Monday, November 28, 2011

IATA: October cargo demand dn 4.7% on-yr, extends decline

KUALA LUMPUR (Nov 28): Global cargo demand fell 4.7% in October, extended the decline since mid-2011 which was greater that the 1% fall in world trade, said the International Air Transport Association (IATA).

IATA director general and CEO Tony Tyler said on Monday that 'air freight is among the first sectors to suffer when businesses confidence declines'.

'While business confidence has declined considerably in recent months, industrial output has not. But in anticipation of weaker economic activity, there is a shift to cheaper and slower modes of transport,' he said in a statement issued out of Geneva.

Tyler explained the''confidence of purchasing managers in the manufacturing sector had fallen to its lowest level since 2009.

He added this loss of confidence appeared to have caused shippers to switch some transport needs to slower and cheaper sea options to the detriment of air freight which showed a 4.7% decline in October compared to the previous year.

Tyler also said airlines had responded to weaker demand by cutting their freighter fleet.

However, this has not stopped a steady and substantial five percentage point fall in freight load factors compared to their early 2010 peak owing to capacity entering the market via wide-bodied passenger aircraft.

Based on the IATA statistics, Asia-Pacific carriers account for about 40% of global freight markets. However, while they are the most exposed to the volatility of freight volumes, they are still benefiting from the dominance of trade flows to Asia.

In October they posted the highest freight load factor (58.8%), a full 12.3 percentage points above the global average of 46.5%. This is a result of strong outward flows of freight from Asia which dominates the air cargo business.

As for the international passenger markets, IATA said there was a 4.6% increase in international air travel in October, up 4.6% on-year.

This is in line with an overall upward trend, albeit at a slowing pace. International passenger load factors stood at 77.6%, down from the 79.5% recorded at the same time last year.
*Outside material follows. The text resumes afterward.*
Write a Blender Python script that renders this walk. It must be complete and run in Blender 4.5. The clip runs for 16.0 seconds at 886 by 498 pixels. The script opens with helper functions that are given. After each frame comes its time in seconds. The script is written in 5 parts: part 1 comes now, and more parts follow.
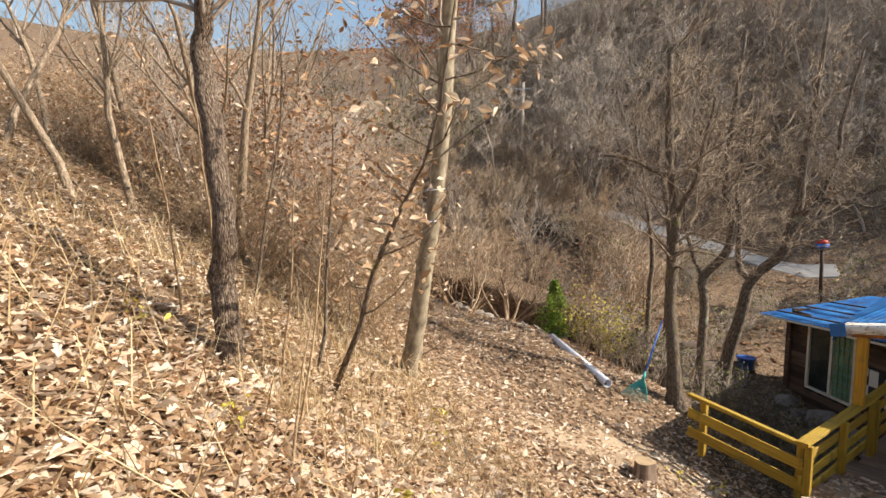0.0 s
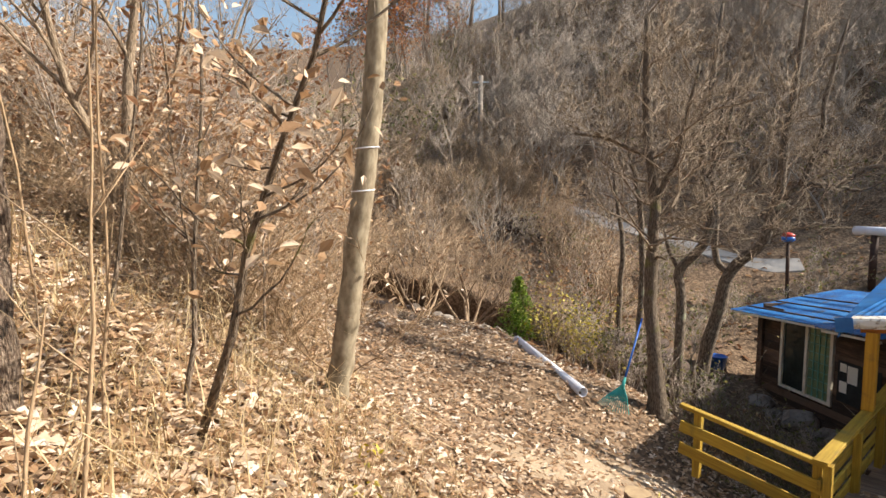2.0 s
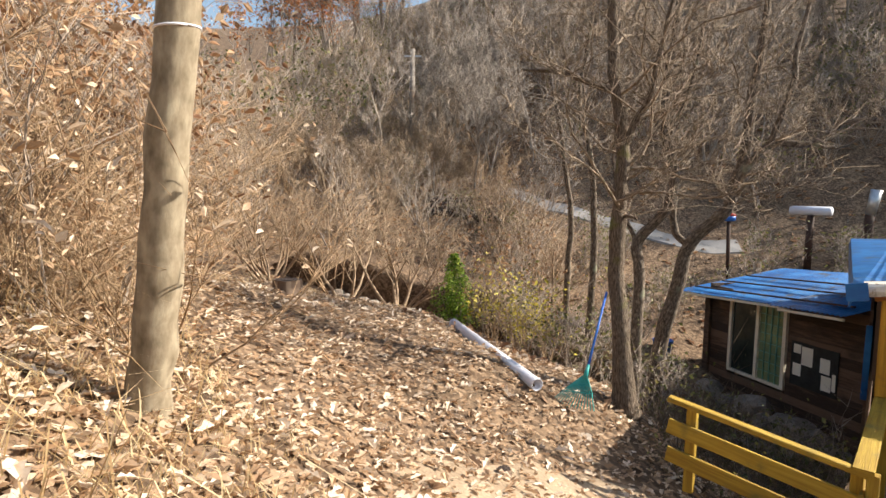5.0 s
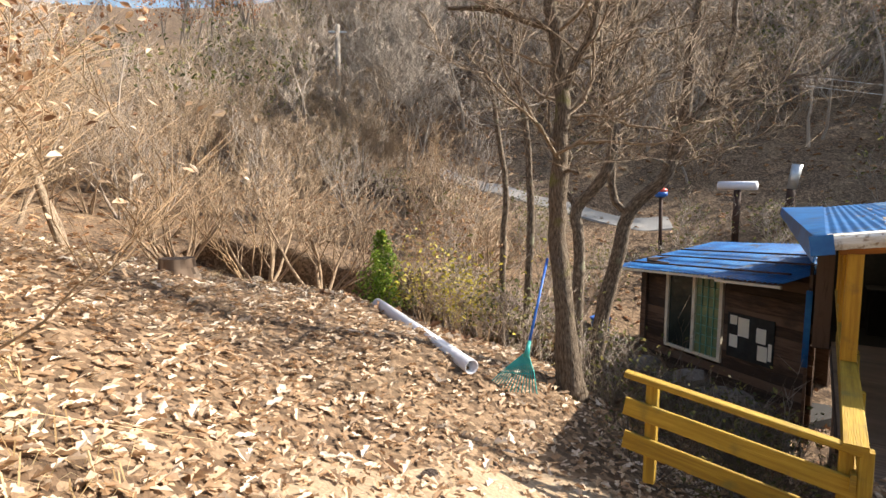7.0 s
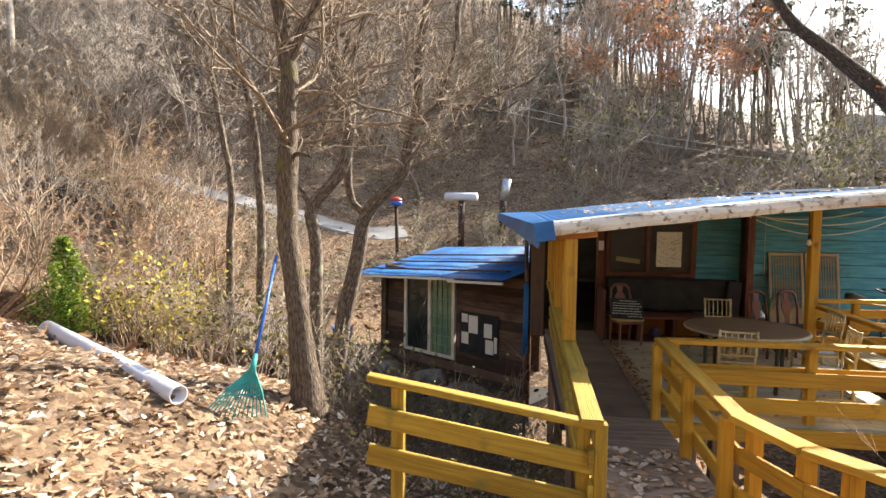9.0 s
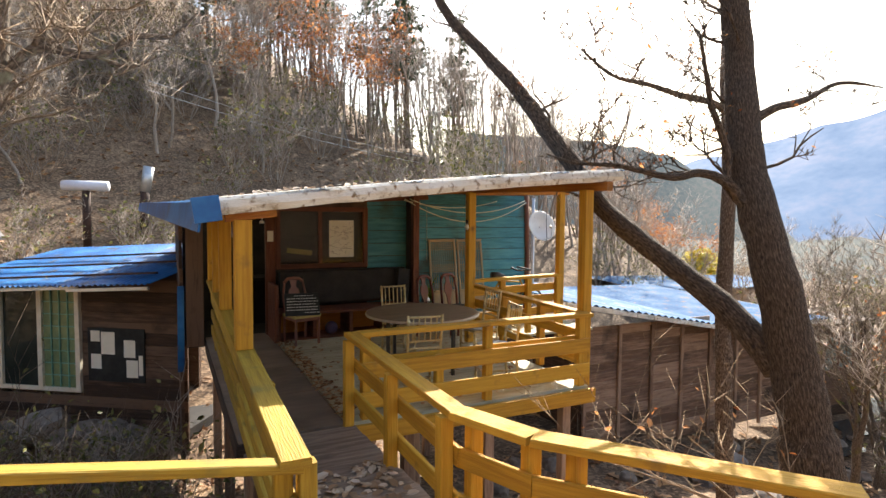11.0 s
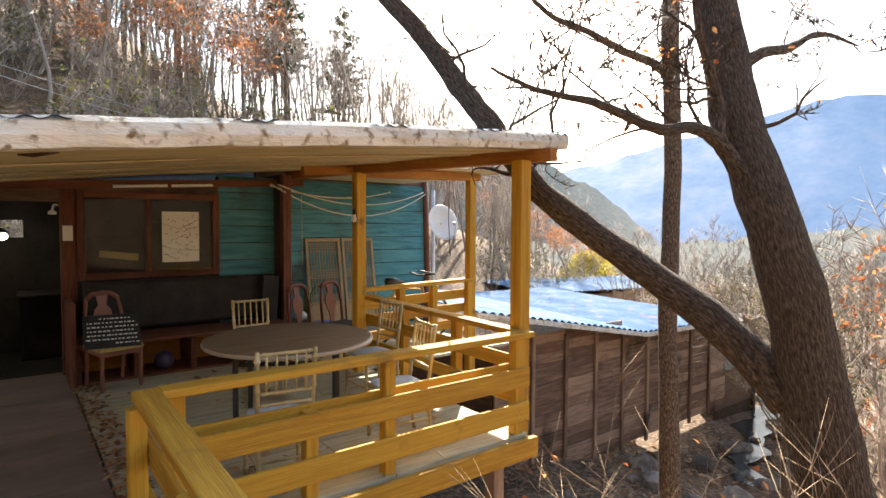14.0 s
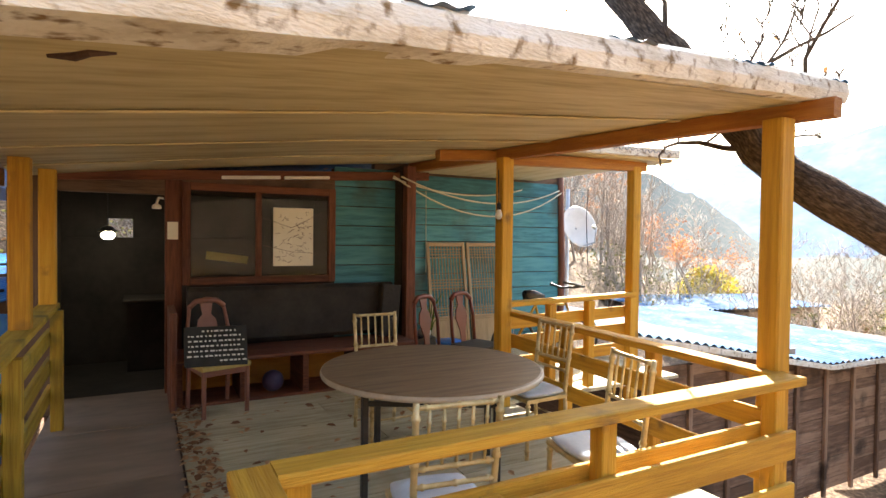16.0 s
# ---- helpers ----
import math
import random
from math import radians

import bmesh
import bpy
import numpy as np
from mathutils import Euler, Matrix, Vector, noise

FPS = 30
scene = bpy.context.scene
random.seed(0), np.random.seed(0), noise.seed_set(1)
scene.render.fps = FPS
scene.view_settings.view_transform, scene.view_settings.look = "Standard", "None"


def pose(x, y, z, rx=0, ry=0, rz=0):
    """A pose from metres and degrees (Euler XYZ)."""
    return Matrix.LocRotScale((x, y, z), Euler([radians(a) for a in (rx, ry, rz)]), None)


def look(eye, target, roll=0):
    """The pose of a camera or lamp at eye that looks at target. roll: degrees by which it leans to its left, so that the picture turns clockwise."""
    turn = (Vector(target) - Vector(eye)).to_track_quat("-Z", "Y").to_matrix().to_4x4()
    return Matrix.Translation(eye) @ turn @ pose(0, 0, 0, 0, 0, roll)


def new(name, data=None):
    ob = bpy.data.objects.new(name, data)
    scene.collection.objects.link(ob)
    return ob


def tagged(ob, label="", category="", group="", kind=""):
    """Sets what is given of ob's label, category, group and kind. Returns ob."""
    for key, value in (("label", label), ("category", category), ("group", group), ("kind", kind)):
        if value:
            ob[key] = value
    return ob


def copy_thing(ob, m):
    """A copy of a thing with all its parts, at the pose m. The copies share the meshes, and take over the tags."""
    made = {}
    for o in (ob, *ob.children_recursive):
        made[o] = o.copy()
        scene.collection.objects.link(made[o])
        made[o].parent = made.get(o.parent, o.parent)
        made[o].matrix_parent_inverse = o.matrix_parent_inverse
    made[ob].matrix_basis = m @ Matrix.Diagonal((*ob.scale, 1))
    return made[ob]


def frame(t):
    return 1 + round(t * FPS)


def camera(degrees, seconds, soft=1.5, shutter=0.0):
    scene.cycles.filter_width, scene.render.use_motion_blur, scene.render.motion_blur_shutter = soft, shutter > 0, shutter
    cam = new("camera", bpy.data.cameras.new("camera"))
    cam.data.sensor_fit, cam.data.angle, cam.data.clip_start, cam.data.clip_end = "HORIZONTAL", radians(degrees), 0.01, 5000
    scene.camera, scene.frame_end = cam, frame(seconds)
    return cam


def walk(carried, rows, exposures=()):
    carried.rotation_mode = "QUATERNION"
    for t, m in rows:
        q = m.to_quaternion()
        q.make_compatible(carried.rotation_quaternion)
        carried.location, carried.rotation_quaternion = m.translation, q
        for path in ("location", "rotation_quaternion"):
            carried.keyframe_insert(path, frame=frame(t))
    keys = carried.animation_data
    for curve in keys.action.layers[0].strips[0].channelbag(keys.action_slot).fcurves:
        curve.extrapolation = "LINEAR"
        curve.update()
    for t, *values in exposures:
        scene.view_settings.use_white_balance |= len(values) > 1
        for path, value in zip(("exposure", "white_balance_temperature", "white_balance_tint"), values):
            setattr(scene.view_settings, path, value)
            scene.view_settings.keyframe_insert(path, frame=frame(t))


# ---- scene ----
cam = camera(76.7, 16.0)
PATH = [
    (0, (1.248, -0.535, 3.861), (-0.306, 0.715, 3.71), 1.3),
    (0.5, (1.012, -0.194, 3.815), (-0.531, 1.071, 3.668), 0.9),
    (1, (0.741, 0.045, 3.757), (-0.776, 1.34, 3.613), 0.9),
    (1.5, (0.485, 0.29, 3.656), (-1.007, 1.615, 3.515), 0.9),
    (2, (0.202, 0.583, 3.542), (-1.261, 1.939, 3.405), 0.9),
    (2.5, (-0.115, 0.858, 3.403), (-1.539, 2.256, 3.264), 1.0),
    (3, (-0.331, 1.119, 3.319), (-1.713, 2.557, 3.176), 0.8),
    (3.5, (-0.496, 1.437, 3.212), (-1.846, 2.905, 3.07), 0.7),
    (4, (-0.715, 1.693, 3.09), (-2.041, 3.184, 2.946), 0.8),
    (4.2, (-0.804, 1.787, 3.064), (-2.123, 3.284, 2.921), 1.0),
    (6.3, (-1.491, 2.69, 2.659), (-2.692, 4.278, 2.468), 0.6),
    (6.5, (-1.53, 2.807, 2.619), (-2.708, 4.412, 2.427), 0.5),
    (7, (-1.638, 3.09, 2.532), (-2.747, 4.744, 2.344), 0.4),
    (7.5, (-1.707, 3.301, 2.441), (-2.725, 5.012, 2.257), 0.4),
    (8, (-1.752, 3.483, 2.388), (-2.558, 5.307, 2.225), 0.4),
    (8.5, (-1.803, 3.685, 2.293), (-2.338, 5.607, 2.149), 0.5),
    (9, (-1.849, 3.896, 2.231), (-2.12, 5.873, 2.11), 0.7),
    (9.5, (-1.887, 4.11, 2.158), (-1.874, 6.106, 2.042), 0.7),
    (10, (-1.936, 4.373, 2.139), (-1.546, 6.331, 2.026), 0.8),
    (10.2, (-1.938, 4.487, 2.11), (-1.416, 6.414, 1.997), 0.7),
    (12.3, (-1.483, 5.907, 1.963), (-0.396, 7.583, 1.873), 0.3),
    (12.5, (-1.395, 5.99, 1.952), (-0.301, 7.662, 1.868), 0.2),
    (13, (-1.197, 6.267, 1.919), (-0.072, 7.918, 1.836), 0.2),
    (13.5, (-1.026, 6.586, 1.871), (0.171, 8.187, 1.79), 0.4),
    (14, (-0.83, 6.939, 1.807), (0.389, 8.522, 1.722), 0.3),
    (14.5, (-0.727, 7.297, 1.749), (0.492, 8.88, 1.663), 0.4),
    (15, (-0.669, 7.713, 1.725), (0.538, 9.306, 1.65), 0.6),
    (15.5, (-0.603, 8.11, 1.662), (0.505, 9.775, 1.61), 0.7),
    (16, (-0.575, 8.446, 1.662), (0.368, 10.209, 1.618), 0.7),
]
walk(cam, [(t, look(eye, target, roll)) for t, eye, target, roll in PATH],
     exposures=[(0.0, 0.86), (4.0, 1.03), (7.5, 1.38), (8.5, 1.75), (9.0, 1.72), (9.5, 2.0), (10.2, 1.87), (12.5, 1.72), (13.2, 2.0), (14.0, 2.0), (14.5, 2.1), (15.0, 2.0), (16.0, 2.6)])

# ---- light: low autumn sun from behind the house ----
SUN_AZ, SUN_EL = 45.0, 35.0
world = bpy.data.worlds.new("world")
scene.world = world
world.use_nodes = True
sky = world.node_tree.nodes.new("ShaderNodeTexSky")
sky.sky_type, sky.sun_disc = "NISHITA", False
sky.sun_elevation, sky.sun_rotation = radians(SUN_EL), radians(90 - SUN_AZ)
sky.dust_density, sky.air_density = 2.0, 1.3
background = world.node_tree.nodes["Background"]
background.inputs["Strength"].default_value = 0.1
world.node_tree.links.new(sky.outputs["Color"], background.inputs["Color"])
sun_data = bpy.data.lights.new("sun", "SUN")
sun_data.energy, sun_data.angle, sun_data.color = 5.0, radians(0.5), (1.0, 0.92, 0.81)
sun = new("sun", sun_data)
sun.matrix_world = look((40 * math.cos(radians(SUN_AZ)), 40 * math.sin(radians(SUN_AZ)), 40 * math.tan(radians(SUN_EL))), (0, 0, 0))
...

International passenger traffic

IATA said North American carriers saw international passenger traffic decline by 1.9% while capacity was almost the same levels compared to the previous October. One of the main drivers for the decline in traffic is capacity cuts by US carriers. International load factors stood at 80.1%, second only to Europe at 80.2%.

European carriers reported a 6.4% increase in international passenger traffic, below the 8.1% increase in capacity. The load factor of 80.2% was the highest among the regions. Half of all growth in capacity and traffic carried on international markets over the past year has been generated by European airlines.

Despite the euro-zone crisis, the North Atlantic and intra-European passenger segments have been the strongest performers over the past year. The driver of this performance is most likely business-related travel generated by the strong export performance of the Northern European economies.

Asia-Pacific carriers reported a 3.8% increase in demand against a 7.5% capacity expansion resulting in a load factor of 75.2%. While Asia-Pacific airlines benefitted from the fast growth of Asian exports in the immediate post-recession recovery, in the past year, European exporters took the lead in export growth on the back of a weak Euro.'' This is one of the causes of the relatively weaker performance of Asia-Pacific carriers compared to their European counterparts.

Middle East airlines reported the strongest growth in demand (7.7%) against a capacity increase of 9.5%. Load factors stood at 74.8%.